Если это и впрямь так, то следует призадуматься об основателях нашего государства: Джефферсоне, Вашингтоне, Пейне, Адамсе. Все они были обитателями Эры Разума. Эти люди создали наше упорядоченное и сбалансированное законодательство именно для того, чтобы защищать собственность, нажитую уравновешенными и рациональными индивидуалами. Возможно, Неспящие — это пробный камень нашей веры в закон и порядок. Да, Неспящие НЕ БЫЛИ „созданы равными», но отношение общества к ним следует выверить со всей тщательностью, доступной нашей юриспруденции. Возможно, мы узнаем о себе много нелицеприятного, но от результатов этого исследования зависит наша самооценка.

Реакции общественности на научные открытия последнегомесяца недоставало здравого смысла.

Закон не театр. Прежде чем издавать вердикты, отражающие неприглядные и несколько театральные чувства, нужно хорошенько удостовериться, что мы в состоянии трезво оценить их».

Лейша обхватила себя руками и, широко улыбаясь, в восхищении уставилась на экран. Затем позвонила в «Нью-Йорк Таймс» и спросила, кто написал передовицу. Любезности у секретарши сразу поубавилось, и она резко ответила, что редакция не дает справок.

Но и такой ответ не испортил Лейше настроения. Радость требовала физических действий. Лейша вымыла посуду, перебрала книги, затеяла перестановку.

Сьюзан Меллинг позвонила ей, как только прочла передовую; они тепло побеседовали несколько минут. Не успела Сьюзан повесить трубку, телефон зазвонил снова.

— Лейша? Твой голос совсем не изменился. Это Стюарт Саттер.

— Стюарт!.. — Они не виделись четыре года. А весь роман длился два и сам собой кончился. Лейша вновь явственно ощутила его объятия, там, в общежитии, — сколько же воды с тех пор утекло! Воображаемые руки превратились в руки Ричарда, и внезапная боль пронзила ее.

— Послушай, — сказал Стюарт, — мне нужно кое-что тебе сообщить. Ты на следующей неделе сдаешь экзамен в адвокатуру, да? А потом тебе предстоит стажировка в конторе «Морхауза, Кеннеди и Андерсона».

— Откуда ты знаешь, Стюарт?

— Сплетни в курилке. Шучу. Но юристов в Нью-Йорке не так много, как тебе кажется. А ты — довольно заметная фигура.

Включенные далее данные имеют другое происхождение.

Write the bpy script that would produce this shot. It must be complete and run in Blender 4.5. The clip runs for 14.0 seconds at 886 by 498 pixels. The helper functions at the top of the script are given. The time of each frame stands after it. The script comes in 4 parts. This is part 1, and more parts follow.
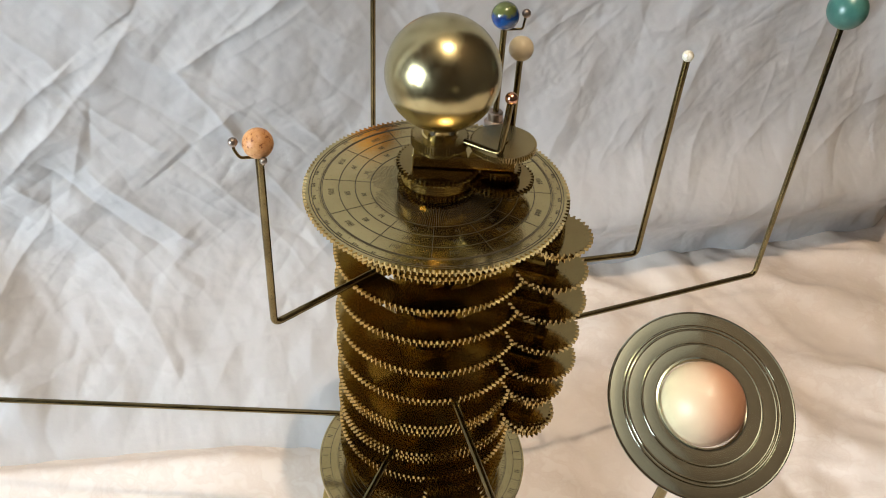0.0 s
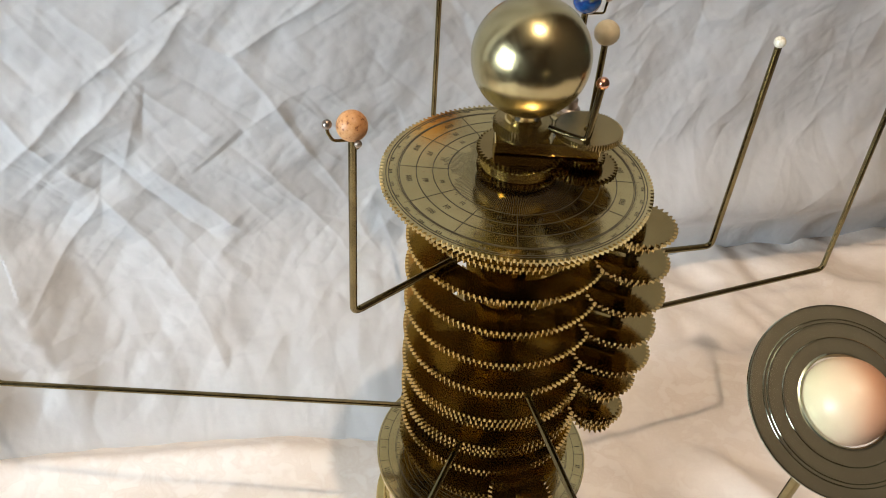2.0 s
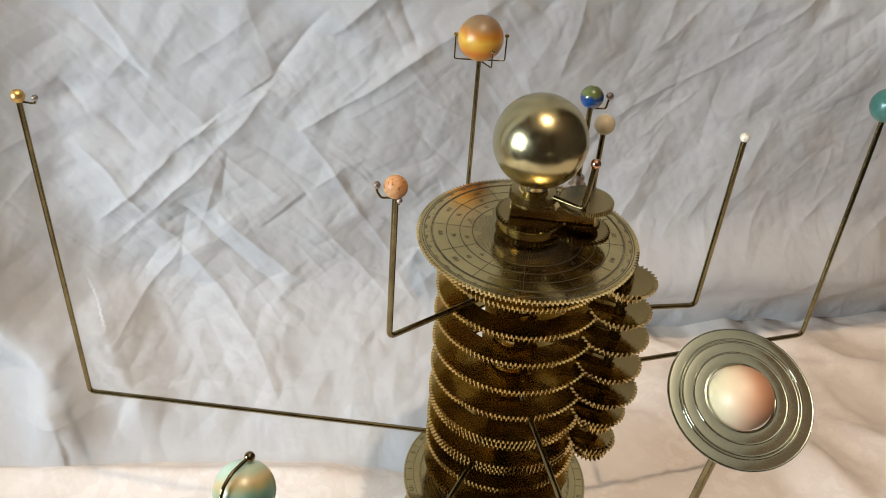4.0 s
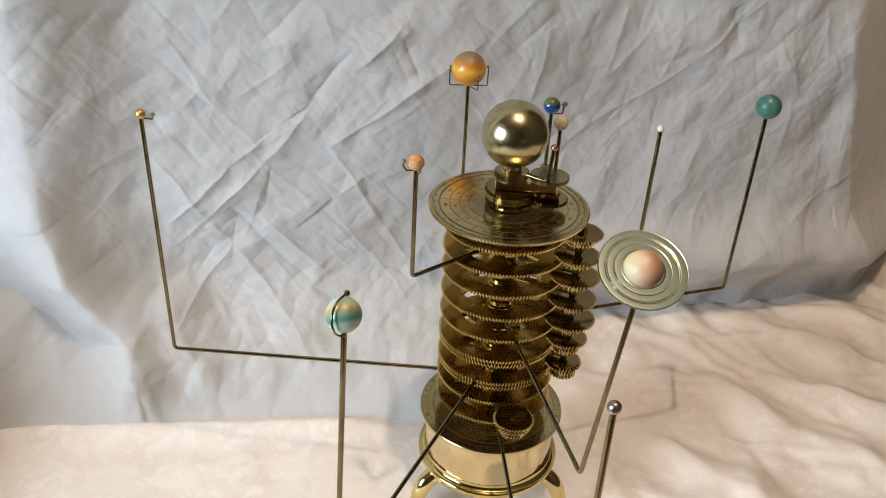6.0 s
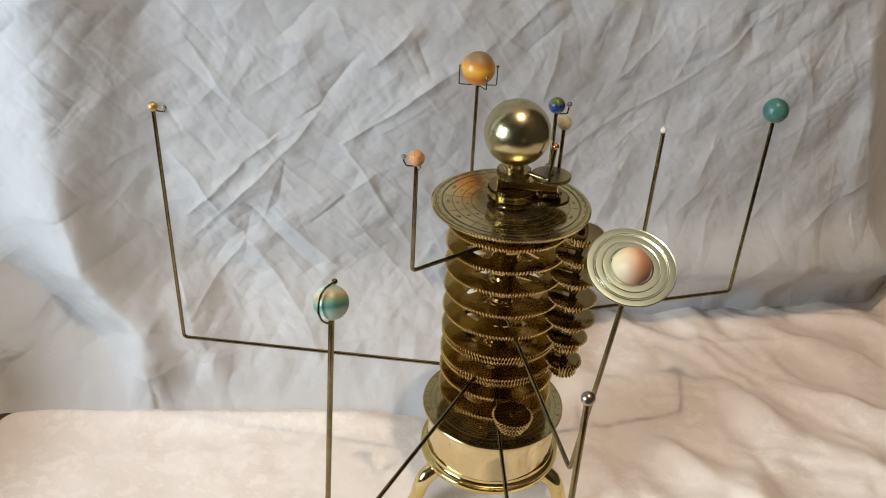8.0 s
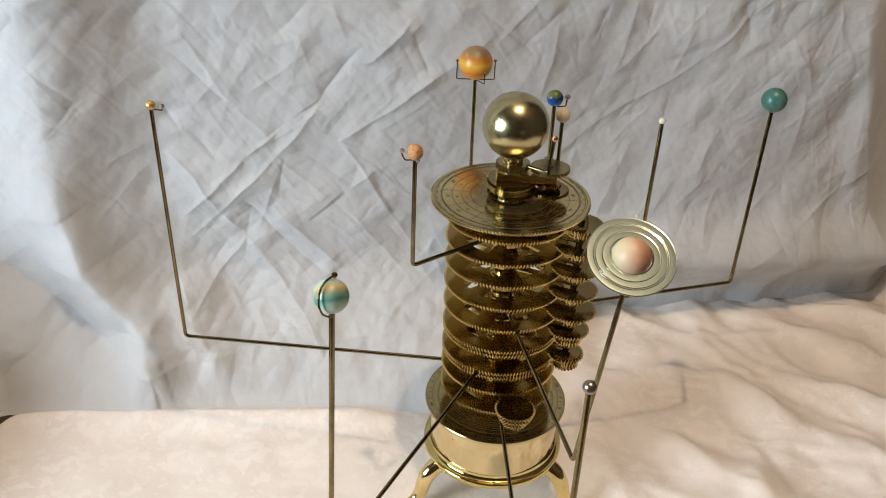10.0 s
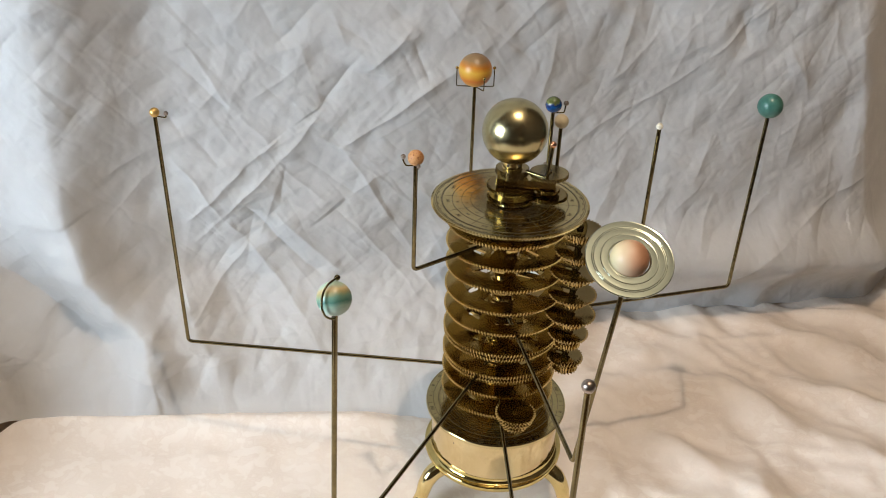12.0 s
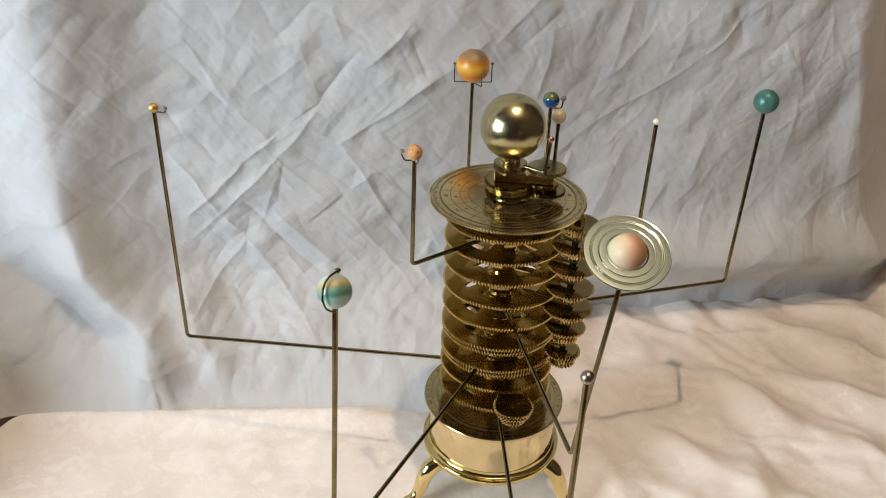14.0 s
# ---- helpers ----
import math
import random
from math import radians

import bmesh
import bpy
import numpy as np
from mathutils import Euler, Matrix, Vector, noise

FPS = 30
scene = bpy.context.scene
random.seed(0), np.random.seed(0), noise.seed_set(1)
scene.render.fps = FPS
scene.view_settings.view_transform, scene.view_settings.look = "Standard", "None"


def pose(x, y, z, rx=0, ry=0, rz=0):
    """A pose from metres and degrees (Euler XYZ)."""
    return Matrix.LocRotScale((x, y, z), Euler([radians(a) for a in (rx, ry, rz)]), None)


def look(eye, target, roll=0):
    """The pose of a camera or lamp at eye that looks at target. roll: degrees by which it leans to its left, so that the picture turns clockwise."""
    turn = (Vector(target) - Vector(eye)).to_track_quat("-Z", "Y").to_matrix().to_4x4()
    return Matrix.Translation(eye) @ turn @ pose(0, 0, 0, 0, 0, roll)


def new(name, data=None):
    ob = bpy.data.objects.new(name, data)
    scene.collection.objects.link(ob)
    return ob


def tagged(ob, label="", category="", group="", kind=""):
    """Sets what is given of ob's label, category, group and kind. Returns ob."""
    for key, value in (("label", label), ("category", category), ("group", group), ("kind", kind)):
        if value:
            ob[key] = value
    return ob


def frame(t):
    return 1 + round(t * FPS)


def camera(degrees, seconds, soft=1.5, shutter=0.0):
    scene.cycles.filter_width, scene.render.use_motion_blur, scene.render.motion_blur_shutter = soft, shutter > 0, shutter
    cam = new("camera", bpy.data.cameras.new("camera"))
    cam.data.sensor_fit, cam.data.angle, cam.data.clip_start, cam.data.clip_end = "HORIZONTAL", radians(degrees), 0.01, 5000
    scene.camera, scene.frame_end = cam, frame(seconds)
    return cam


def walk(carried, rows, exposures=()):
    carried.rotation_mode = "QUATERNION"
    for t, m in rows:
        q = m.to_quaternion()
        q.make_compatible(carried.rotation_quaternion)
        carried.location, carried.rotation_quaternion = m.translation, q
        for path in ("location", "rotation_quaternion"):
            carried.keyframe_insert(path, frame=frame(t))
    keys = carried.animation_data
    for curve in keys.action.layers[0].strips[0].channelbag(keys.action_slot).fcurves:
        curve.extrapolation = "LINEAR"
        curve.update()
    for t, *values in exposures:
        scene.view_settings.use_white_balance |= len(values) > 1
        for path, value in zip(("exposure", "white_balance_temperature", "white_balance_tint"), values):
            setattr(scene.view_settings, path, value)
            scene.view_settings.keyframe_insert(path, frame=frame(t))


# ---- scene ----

— Да, — бесстрастно согласилась Лейша.

— Нет ни малейшего сомнения, что тебя вызовут и допустят к экзамену. А будешь ли ты работать у Морхауза — не известно. Два старших партнера, Алан Морхауз и Сет Браун, передумали после взрыва этой… хлопушки. «Неблагоприятная реклама для фирмы», «превращать закон в цирковое представление», и т.д., и т.п. Ты знаешь эти песни. Но у тебя есть и два сильных сторонника — Энн Карлайл и старик Майкл Кеннеди. Он довольно крупная величина. Вот я и решил посвятить тебя в ситуацию, чтобы ты знала, на что рассчитывать в борьбе.

— Спасибо, — сказала Лейша. — Стю… почему тебе не безразличны мои дела?

На другом конце линии воцарилось молчание. Потом Стюарт очень тихо ответил:

— Не все тут кретины, Лейша. Справедливость все еще что-то значит для некоторых из нас. И достоинство тоже.

Лейша почувствовала необыкновенный подъем.

— Многие также поддерживают вас в этой дурацкой борьбе за отвод земли под Убежище, — продолжал Стюарт. — Возможно, ты этого не знаешь, но это так. На суде вам будет оказана любая помощь.

— Я Убежищем не занимаюсь.

— Ну, я имел в виду всех вас в целом.

— Спасибо. От всей души. Как твои дела?

— Прекрасно. Я стал папой.

— Да ну! Девочка или мальчик?

— Девочка. Прелестная маленькая самочка по имени Жюстина. Я бы хотел познакомить тебя с моей женой, Лейша.